**Written instruction:** In the records below, begin at the line that has "for t, m in" and stop after the line that has "for path, value"; quote those lines verbatim and nothing more.

### Task inputs

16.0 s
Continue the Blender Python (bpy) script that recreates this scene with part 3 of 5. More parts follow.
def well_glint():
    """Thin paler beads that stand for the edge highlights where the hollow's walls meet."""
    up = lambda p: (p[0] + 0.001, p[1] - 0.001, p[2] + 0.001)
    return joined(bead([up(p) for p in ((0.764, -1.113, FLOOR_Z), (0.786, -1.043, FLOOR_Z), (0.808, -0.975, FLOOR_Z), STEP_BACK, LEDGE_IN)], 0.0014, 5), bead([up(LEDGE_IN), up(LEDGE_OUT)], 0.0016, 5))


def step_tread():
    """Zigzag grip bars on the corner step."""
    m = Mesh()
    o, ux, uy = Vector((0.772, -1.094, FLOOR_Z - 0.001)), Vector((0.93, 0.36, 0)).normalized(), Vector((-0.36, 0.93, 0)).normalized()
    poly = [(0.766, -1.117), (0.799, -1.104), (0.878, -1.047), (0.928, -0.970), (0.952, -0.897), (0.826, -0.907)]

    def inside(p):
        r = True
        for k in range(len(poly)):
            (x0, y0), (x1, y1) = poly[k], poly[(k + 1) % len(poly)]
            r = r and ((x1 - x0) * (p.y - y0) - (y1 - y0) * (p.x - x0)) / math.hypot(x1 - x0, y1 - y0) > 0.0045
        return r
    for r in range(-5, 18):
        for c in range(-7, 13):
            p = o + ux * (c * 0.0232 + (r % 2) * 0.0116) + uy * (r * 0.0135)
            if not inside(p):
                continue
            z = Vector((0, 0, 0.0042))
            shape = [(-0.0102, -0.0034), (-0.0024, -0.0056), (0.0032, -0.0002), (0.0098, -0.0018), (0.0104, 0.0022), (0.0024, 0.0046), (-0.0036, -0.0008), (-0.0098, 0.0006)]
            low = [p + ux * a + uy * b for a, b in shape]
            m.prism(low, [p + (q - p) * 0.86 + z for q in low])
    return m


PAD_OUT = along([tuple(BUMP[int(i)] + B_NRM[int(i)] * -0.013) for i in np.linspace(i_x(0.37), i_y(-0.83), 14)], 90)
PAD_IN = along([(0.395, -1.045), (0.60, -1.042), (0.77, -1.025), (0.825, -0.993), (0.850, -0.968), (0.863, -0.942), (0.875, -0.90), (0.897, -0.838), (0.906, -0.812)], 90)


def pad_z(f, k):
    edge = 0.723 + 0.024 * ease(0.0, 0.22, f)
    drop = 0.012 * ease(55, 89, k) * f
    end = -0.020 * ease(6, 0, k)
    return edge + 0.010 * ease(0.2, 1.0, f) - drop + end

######
### Task inputs

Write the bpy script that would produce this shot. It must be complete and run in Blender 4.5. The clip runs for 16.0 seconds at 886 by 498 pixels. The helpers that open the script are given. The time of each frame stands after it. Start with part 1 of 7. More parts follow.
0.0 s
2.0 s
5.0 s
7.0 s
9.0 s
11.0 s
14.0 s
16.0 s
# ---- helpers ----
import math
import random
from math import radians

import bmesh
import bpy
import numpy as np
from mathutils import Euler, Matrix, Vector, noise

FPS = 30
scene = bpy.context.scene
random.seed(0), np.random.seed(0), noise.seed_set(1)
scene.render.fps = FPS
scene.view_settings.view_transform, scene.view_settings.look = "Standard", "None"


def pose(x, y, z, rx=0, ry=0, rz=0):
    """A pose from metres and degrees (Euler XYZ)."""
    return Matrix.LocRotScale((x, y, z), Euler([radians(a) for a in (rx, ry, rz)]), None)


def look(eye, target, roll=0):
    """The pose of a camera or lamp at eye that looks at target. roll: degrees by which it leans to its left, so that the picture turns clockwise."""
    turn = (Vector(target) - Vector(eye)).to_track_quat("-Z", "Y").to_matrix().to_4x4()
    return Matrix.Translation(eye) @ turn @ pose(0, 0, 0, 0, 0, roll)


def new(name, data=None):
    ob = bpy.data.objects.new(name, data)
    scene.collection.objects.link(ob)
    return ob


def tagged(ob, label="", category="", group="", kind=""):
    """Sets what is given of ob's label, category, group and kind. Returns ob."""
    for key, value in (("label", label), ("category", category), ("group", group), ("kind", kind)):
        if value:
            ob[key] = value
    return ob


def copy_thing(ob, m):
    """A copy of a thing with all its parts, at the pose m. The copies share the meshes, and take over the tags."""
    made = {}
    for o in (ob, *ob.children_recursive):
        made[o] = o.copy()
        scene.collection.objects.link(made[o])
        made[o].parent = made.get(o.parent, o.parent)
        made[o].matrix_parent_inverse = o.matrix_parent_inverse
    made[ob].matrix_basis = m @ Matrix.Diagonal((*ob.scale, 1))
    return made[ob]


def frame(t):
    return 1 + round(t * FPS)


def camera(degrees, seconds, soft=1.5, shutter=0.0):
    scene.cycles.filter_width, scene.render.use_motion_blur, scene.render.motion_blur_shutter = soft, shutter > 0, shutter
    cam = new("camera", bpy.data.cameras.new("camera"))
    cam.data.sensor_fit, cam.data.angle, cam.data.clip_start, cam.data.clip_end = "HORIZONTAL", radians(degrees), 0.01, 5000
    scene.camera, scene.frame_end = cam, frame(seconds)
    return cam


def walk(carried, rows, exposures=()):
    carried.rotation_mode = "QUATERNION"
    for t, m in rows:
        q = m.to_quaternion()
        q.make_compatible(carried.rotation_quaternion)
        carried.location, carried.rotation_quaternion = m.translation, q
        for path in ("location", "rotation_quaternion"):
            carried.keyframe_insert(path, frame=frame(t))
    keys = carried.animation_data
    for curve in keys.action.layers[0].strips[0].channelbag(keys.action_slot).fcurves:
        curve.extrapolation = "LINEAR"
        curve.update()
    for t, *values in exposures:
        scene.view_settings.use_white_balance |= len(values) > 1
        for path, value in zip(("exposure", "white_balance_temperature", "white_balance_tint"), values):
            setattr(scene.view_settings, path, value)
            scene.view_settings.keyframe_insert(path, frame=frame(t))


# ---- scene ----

######

**Answer in full:**
    for t, m in rows:
        q = m.to_quaternion()
        q.make_compatible(carried.rotation_quaternion)
        carried.location, carried.rotation_quaternion = m.translation, q
        for path in ("location", "rotation_quaternion"):
            carried.keyframe_insert(path, frame=frame(t))
    keys = carried.animation_data
    for curve in keys.action.layers[0].strips[0].channelbag(keys.action_slot).fcurves:
        curve.extrapolation = "LINEAR"
        curve.update()
    for t, *values in exposures:
        scene.view_settings.use_white_balance |= len(values) > 1
        for path, value in zip(("exposure", "white_balance_temperature", "white_balance_tint"), values):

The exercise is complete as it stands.